Nach Angaben des Rechtsexperten der Unions-Fraktion, Günter Krings (CDU), soll die Prostitution stärker reguliert und die Zwangsprostitution intensiver bekämpft werden. Das schließe auch eine Strafe für Freier ein, die wissentlich die Dienste Zwangsprostituierter in Anspruch nehmen. Prostitutionsstätten sollten erlaubnispflichtig werden und durch unangemeldete Kontrollen regelmäßig überprüft werden. Ein generelles Verbot der Prostitution oder die Bewertung als sittenwidrig seien nicht geplant.

Das 2001 unter Rot-Grün verabschiedete Prostitutionsgesetz hat Deutschland nach den Worten von Krings zu einem "Paradies für Freier" und zur "Vorhölle für viele Prostituierte" gemacht. SPD und Union wollen auch die Rechte der Opfer stärken. Dazu gehört eine Verbesserung des Aufenthaltsrechts. Offen ist allerdings, wie weit dies gehen wird. Außerdem ist noch nicht klar, ob Prostitution ausdrücklich erst ab 21 erlaubt sein soll.

Verbot von Flatrate-Sex

Bär betonte, dass die Prostitution eine "risikoreiche und gefährliche Tätigkeit" sei, die oft mit Gewalterfahrung einhergehe. Nach ihren Angaben will die große Koalition die Ausstiegsmöglichkeiten verbessern, das Weisungsrecht der Bordellbesitzer abschaffen und erneut verpflichtende Gesundheitskontrollen einführen. Die Gesundheitschecks seien etwa in Augsburg nach Inkrafttreten des Prostitutionsgesetzes von 100 Prozent auf 1,5 Prozent zurückgegangen. Ferner machte die CSU-Politikerin sich persönlich für ein Verbot entwürdigender Praktiken wie Flatrate-Sex stark. Bislang stehe aber nur das Verbot der Werbung zur Diskussion

Die Fraktionsvize der Grünen im Bundestag, Ekin Deligöz, kritisierte die Pläne von Schwarz-Rot als unausgereift. "Der Opferschutz fehlt völlig", sagte sie den "Ruhr-Nachrichten" (Dienstag). Wenn man den Zwangsprostituierten wirklich helfen wollte, müsse man ihnen "die Möglichkeit eines Neustarts in Deutschland geben, mit Aufenthaltsrecht und Arbeitserlaubnis". Ansonsten handele es sich um Symbolpolitik. Deligöz verwies zudem auf Abgrenzungsprobleme. "In vielen Fällen kann der Freier nicht unterscheiden, ob eine Zwangsprostituierte vor ihm steht oder nicht", so die Grünen-Politikerin.

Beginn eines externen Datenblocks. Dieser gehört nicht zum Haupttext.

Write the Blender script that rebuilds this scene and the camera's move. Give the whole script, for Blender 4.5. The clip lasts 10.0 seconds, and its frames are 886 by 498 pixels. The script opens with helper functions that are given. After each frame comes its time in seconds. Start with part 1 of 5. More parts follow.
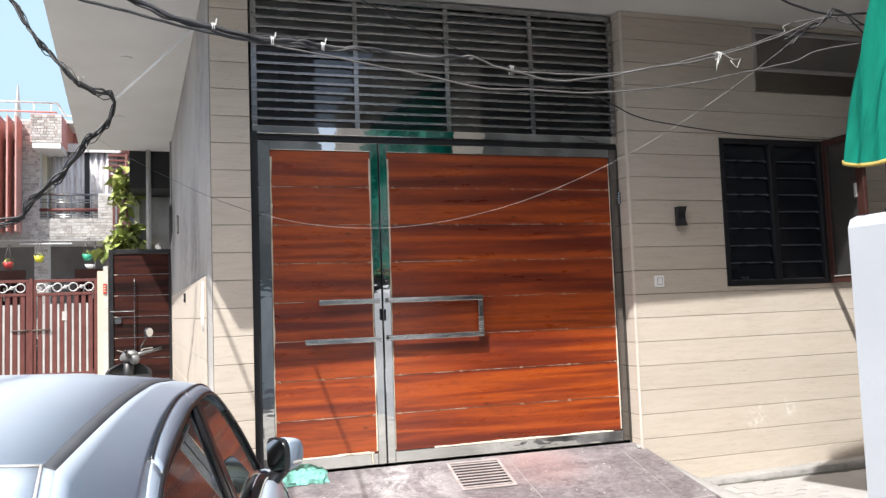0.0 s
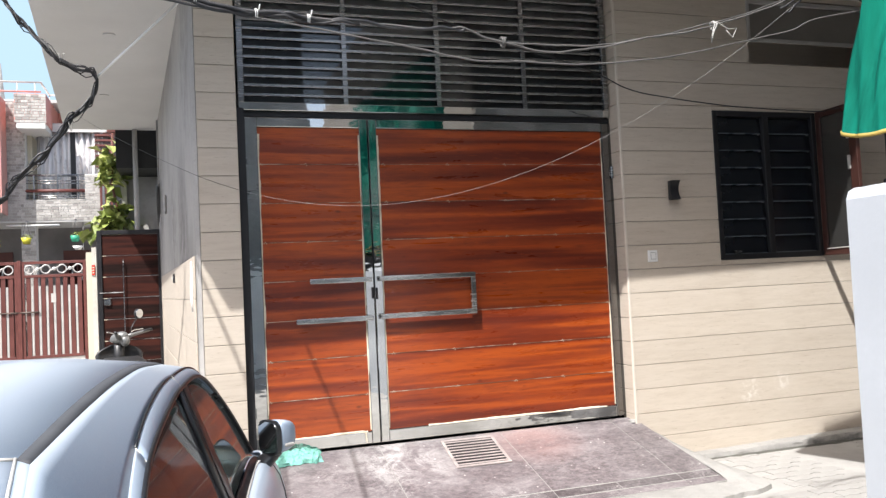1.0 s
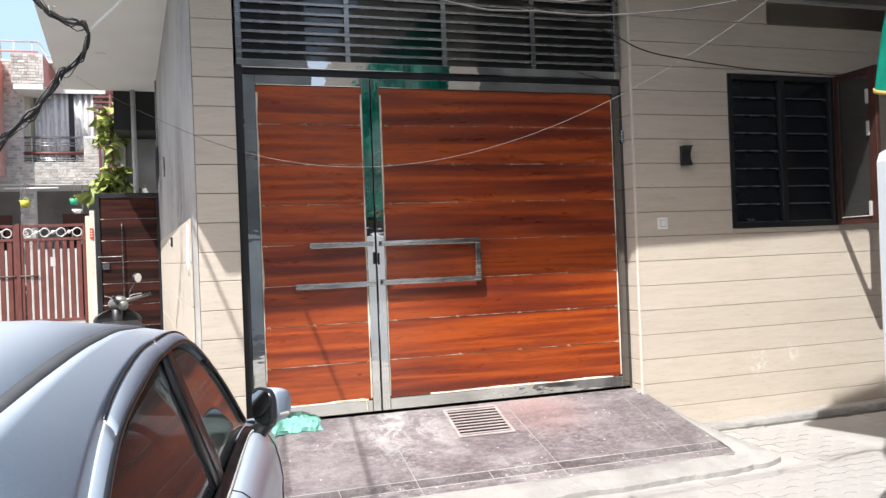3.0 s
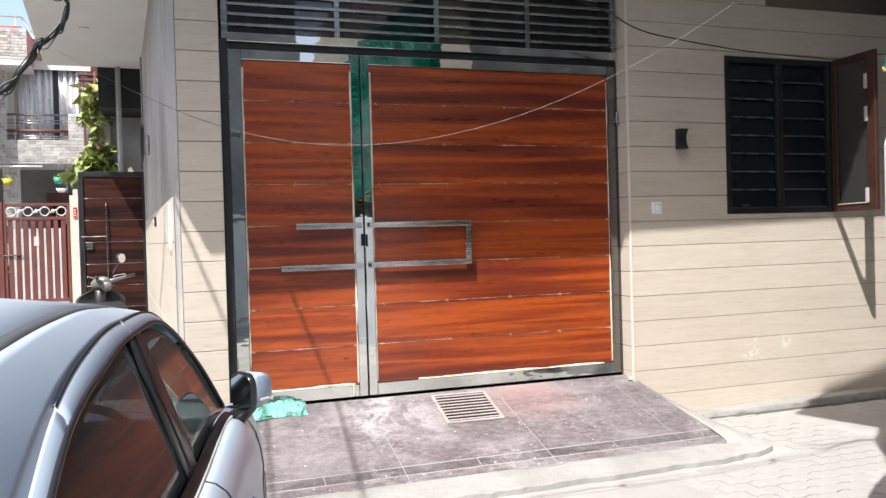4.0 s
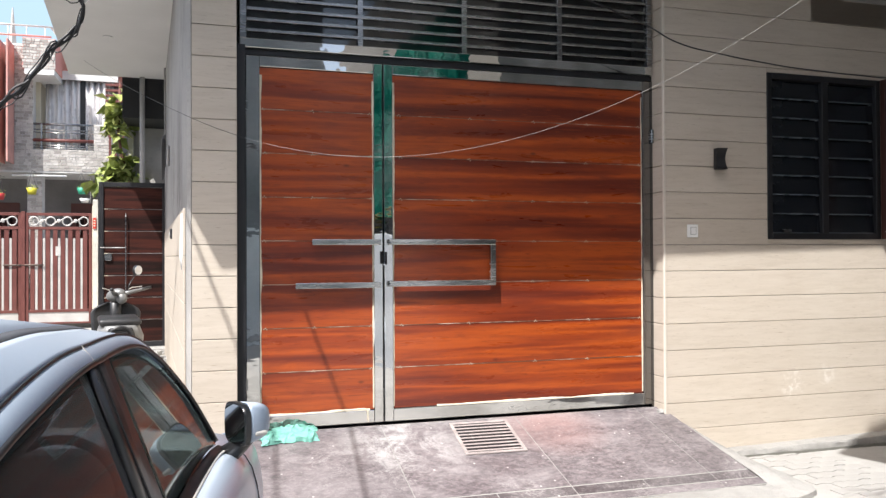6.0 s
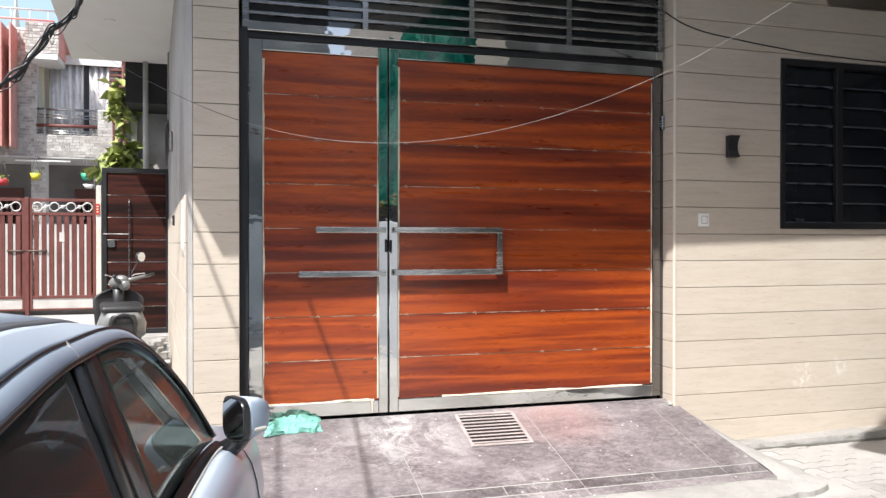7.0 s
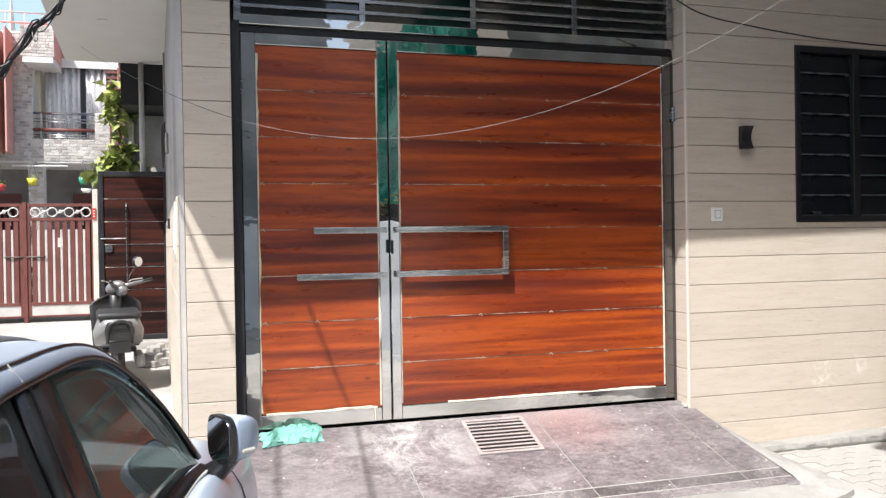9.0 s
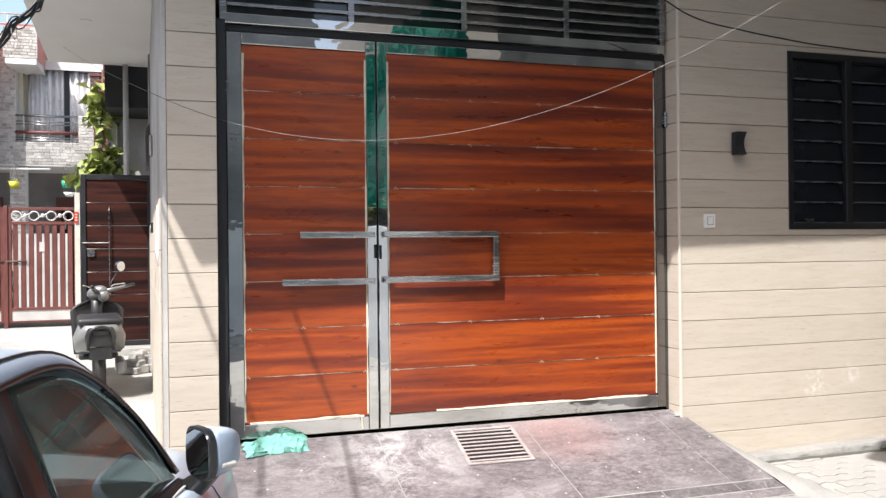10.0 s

Die Frauenrechtlerin Alice Schwarzer begrüßte die Reformpläne als "ersten Schritt". In der "Frankfurter Rundschau" (Dienstag) forderte sie weitere, "ganz konkrete Maßnahmen zum Schutz der Frauen - und zur Bestrafung der Händler mit der Ware Frau". Dazu müsse der Gesetzgeber den Straftatbestand der Ausnutzung von Opfern von Menschenhandel und Zwangsprostitution klären.

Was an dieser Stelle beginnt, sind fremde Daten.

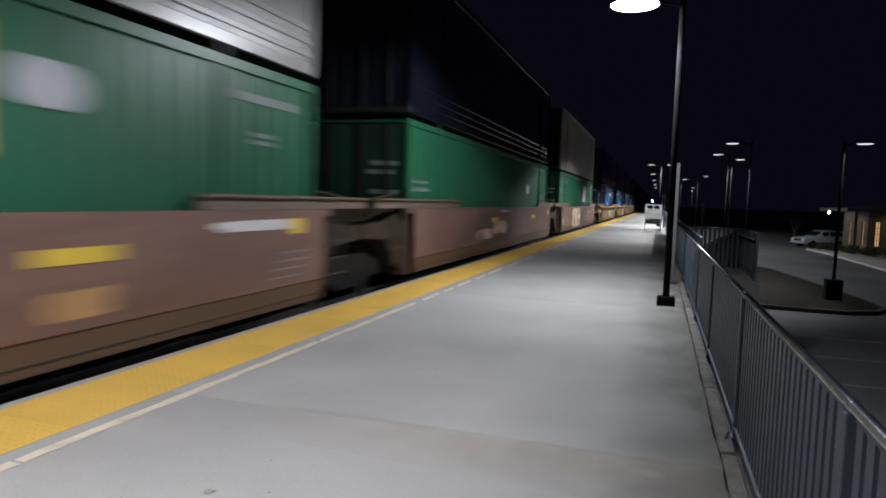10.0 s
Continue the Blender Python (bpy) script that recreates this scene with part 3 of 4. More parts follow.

Nach Ansicht von Schwarzer könnte sich Deutschland an Frankreich orientieren, wo die Prostitution verboten werden soll. "Nie war die Mehrheit der Prostituierten in Deutschland so isoliert und in der Illegalität wie heute", sagte sie. "Niemand weiß, wer heute in den Modelwohnungen, in Großbordellen und auf dem Straßenstrich hin- und hergeschoben wird."